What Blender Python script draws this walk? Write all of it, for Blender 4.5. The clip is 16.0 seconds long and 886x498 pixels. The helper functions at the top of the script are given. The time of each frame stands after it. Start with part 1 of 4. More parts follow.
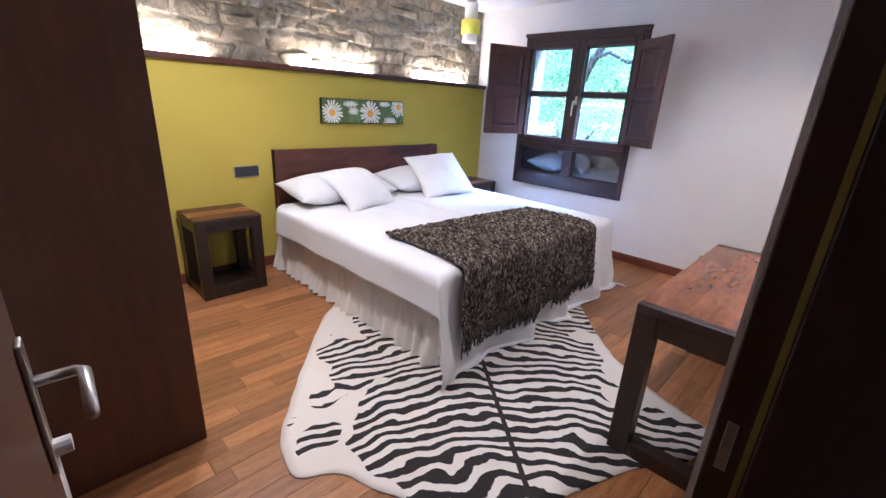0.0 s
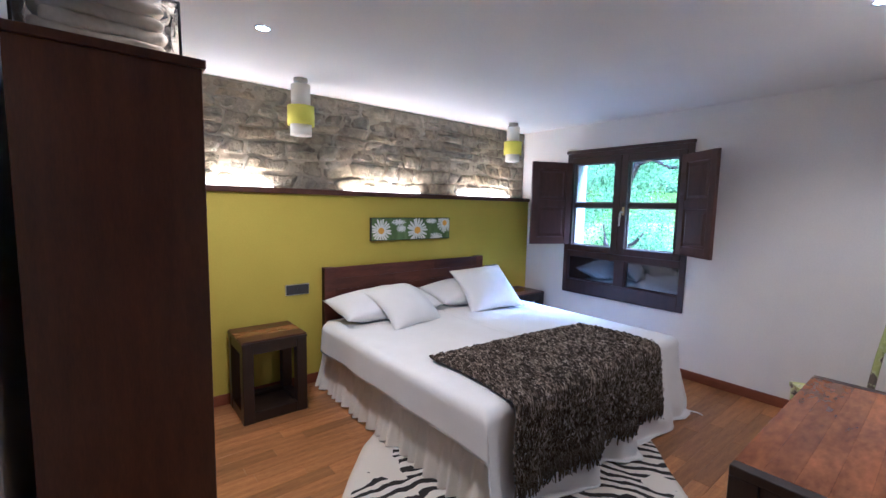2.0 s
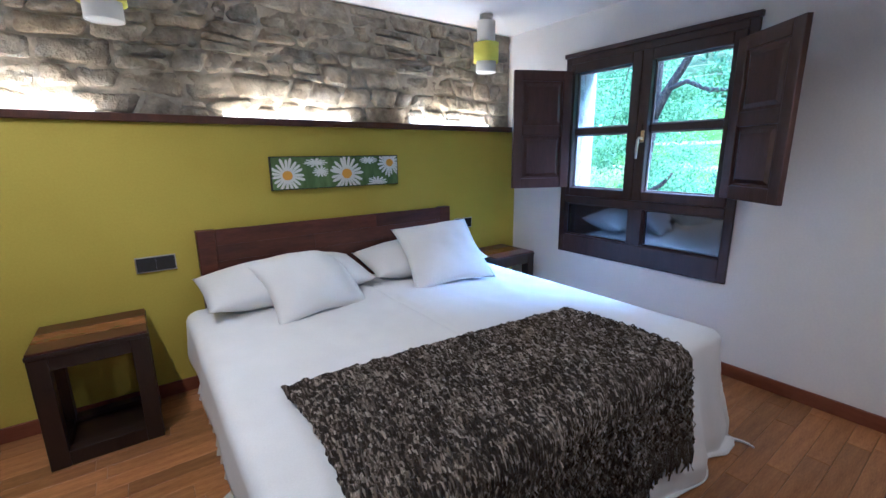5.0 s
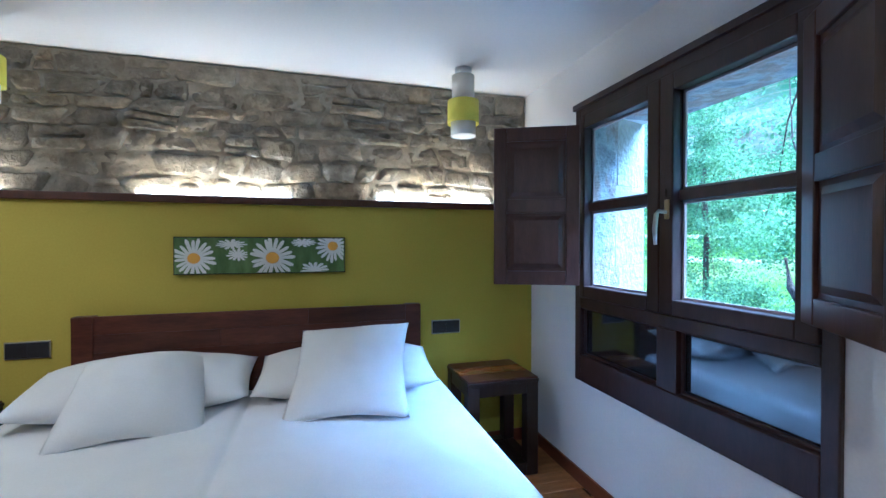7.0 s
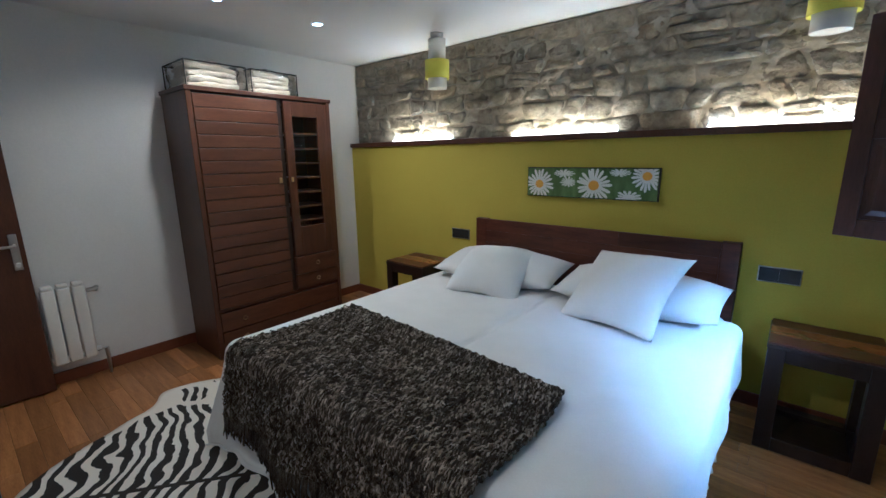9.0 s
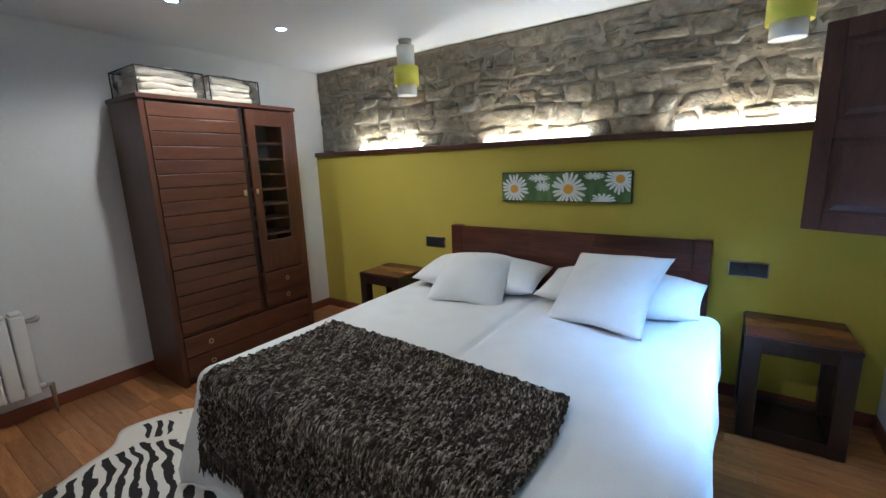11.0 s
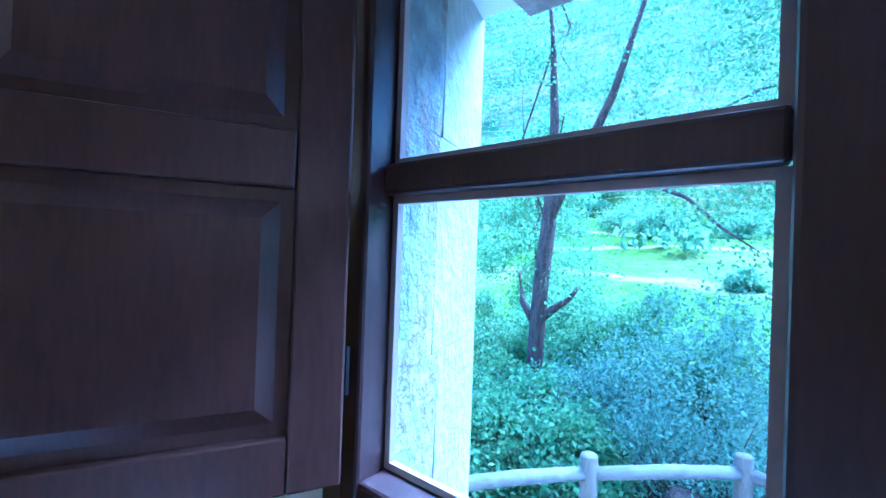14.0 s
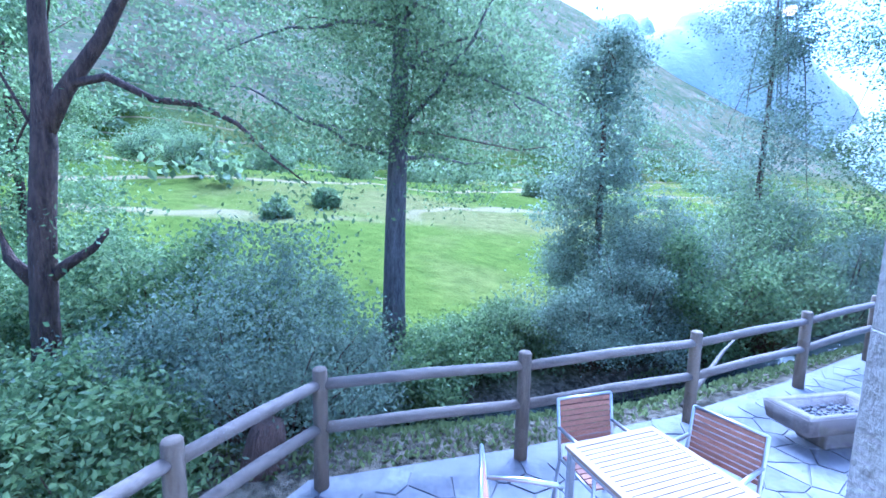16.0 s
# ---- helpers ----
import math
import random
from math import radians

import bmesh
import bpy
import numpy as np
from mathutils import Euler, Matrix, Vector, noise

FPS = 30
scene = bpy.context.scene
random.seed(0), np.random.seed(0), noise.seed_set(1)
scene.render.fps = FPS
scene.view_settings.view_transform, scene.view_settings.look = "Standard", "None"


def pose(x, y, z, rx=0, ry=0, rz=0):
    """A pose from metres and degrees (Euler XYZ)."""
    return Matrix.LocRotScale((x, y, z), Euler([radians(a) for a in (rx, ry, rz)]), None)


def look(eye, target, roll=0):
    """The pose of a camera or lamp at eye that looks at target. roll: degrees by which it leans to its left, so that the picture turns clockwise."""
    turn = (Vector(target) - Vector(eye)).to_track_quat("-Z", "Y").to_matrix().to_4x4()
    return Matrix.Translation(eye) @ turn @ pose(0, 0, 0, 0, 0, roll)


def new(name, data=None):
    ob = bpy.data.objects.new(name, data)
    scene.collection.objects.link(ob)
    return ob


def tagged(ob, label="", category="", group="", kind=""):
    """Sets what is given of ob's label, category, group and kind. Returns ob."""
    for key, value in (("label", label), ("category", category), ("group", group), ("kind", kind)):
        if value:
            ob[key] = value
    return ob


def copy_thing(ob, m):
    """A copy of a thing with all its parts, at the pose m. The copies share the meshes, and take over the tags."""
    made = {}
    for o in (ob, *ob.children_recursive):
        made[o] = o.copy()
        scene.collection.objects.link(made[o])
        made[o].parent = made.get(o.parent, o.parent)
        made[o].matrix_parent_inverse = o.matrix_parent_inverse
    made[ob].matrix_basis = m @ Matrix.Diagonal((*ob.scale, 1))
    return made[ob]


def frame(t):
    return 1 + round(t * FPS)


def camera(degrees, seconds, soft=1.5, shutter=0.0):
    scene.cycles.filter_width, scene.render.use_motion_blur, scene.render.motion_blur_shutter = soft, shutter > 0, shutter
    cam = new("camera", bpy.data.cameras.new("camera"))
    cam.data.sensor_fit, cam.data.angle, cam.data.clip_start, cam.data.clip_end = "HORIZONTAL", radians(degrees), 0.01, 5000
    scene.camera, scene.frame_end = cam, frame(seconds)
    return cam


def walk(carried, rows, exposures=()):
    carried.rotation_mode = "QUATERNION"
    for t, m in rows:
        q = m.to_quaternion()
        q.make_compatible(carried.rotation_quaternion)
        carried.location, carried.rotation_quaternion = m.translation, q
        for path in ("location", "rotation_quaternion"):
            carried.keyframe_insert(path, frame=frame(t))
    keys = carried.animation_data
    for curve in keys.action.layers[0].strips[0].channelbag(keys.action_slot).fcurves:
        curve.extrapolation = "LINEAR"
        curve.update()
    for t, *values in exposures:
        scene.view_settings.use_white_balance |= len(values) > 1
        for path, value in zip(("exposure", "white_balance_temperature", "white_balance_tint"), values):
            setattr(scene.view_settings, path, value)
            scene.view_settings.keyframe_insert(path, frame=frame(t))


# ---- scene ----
cam = camera(93.0, 16.0)
PATH = [
    (0.0, (0.012, 0.436, 1.452), (70.95, -3.00, -45.17)),
    (0.5, (0.028, 0.480, 1.478), (73.61, -1.48, -42.21)),
    (1.0, (0.051, 0.514, 1.518), (79.11, -1.68, -40.41)),
    (1.5, (0.071, 0.521, 1.561), (83.58, -1.36, -39.83)),
    (2.0, (0.098, 0.518, 1.568), (84.21, -1.20, -39.02)),
    (2.5, (0.148, 0.545, 1.558), (81.22, -0.90, -38.95)),
    (3.0, (0.264, 0.627, 1.533), (78.30, 0.39, -38.61)),
    (3.5, (0.439, 0.772, 1.493), (74.87, 0.56, -40.95)),
    (6.0, (2.116, 1.199, 1.428), (82.11, -0.20, -27.06)),
    (6.5, (2.532, 1.249, 1.407), (85.87, -0.97, -21.58)),
    (7.0, (2.843, 1.255, 1.408), (89.31, 0.00, -16.22)),
    (7.5, (3.199, 1.168, 1.385), (90.12, 2.26, -0.68)),
    (8.0, (3.490, 1.130, 1.466), (86.22, 2.02, 16.83)),
    (8.5, (3.608, 1.057, 1.527), (81.06, 0.98, 29.27)),
    (8.7, (3.676, 1.008, 1.535), (79.20, 0.67, 33.90)),
    (9.75, (3.660, 0.950, 1.540), (77.40, 1.30, 46.50)),
    (10.8, (3.591, 0.913, 1.543), (76.96, 1.70, 37.90)),
    (11.0, (3.520, 0.932, 1.535), (78.52, 1.93, 33.85)),
    (11.5, (3.475, 1.108, 1.541), (80.00, 2.27, 22.14)),
    (12.0, (3.535, 1.379, 1.479), (81.71, -0.10, 13.10)),
    (12.5, (3.593, 1.679, 1.474), (83.86, -1.11, 2.31)),
    (13.0, (3.629, 2.043, 1.492), (85.59, -4.91, -12.34)),
    (13.5, (3.748, 2.415, 1.482), (88.19, -5.77, -24.44)),
    (14.0, (3.880, 2.851, 1.510), (90.28, -2.00, -50.49)),
    (14.5, (4.105, 3.144, 1.533), (88.42, -1.12, -74.32)),
    (15.0, (4.262, 3.185, 1.538), (84.57, -1.67, -92.73)),
    (15.5, (4.272, 3.205, 1.526), (83.90, -1.77, -103.91)),
    (16.0, (4.278, 3.181, 1.522), (82.61, -1.22, -108.39)),
]
# One white balance for the mixed lamp light and daylight; the exposure follows the view outdoors.
EXPOSURES = [
    (0.0, 3.9, 3740, 14), (1.5, 3.45, 3690, 12), (3.5, 3.25, 3660, 10), (6.0, 2.95, 3480, 5), (7.5, 2.75, 3430, 1), (8.5, 2.65, 3500, 0), (11.0, 2.9, 3600, 0),
    (12.5, 2.85, 3400, 0), (13.5, 2.8, 3200, 2), (14.5, 2.8, 3130, 14), (15.2, 1.98, 3450, 22), (16.0, 1.80, 3880, 26),
]
walk(cam, [(t, pose(*p, *a)) for t, p, a in PATH], EXPOSURES)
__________
• _WHAT IS ASKED_: Keep only the lines that hold the string "values", and copy them out.

• _RESULT OF THE EXERCISE_:
    for t, *values in exposures:
        scene.view_settings.use_white_balance |= len(values) > 1
        for path, value in zip(("exposure", "white_balance_temperature", "white_balance_tint"), values):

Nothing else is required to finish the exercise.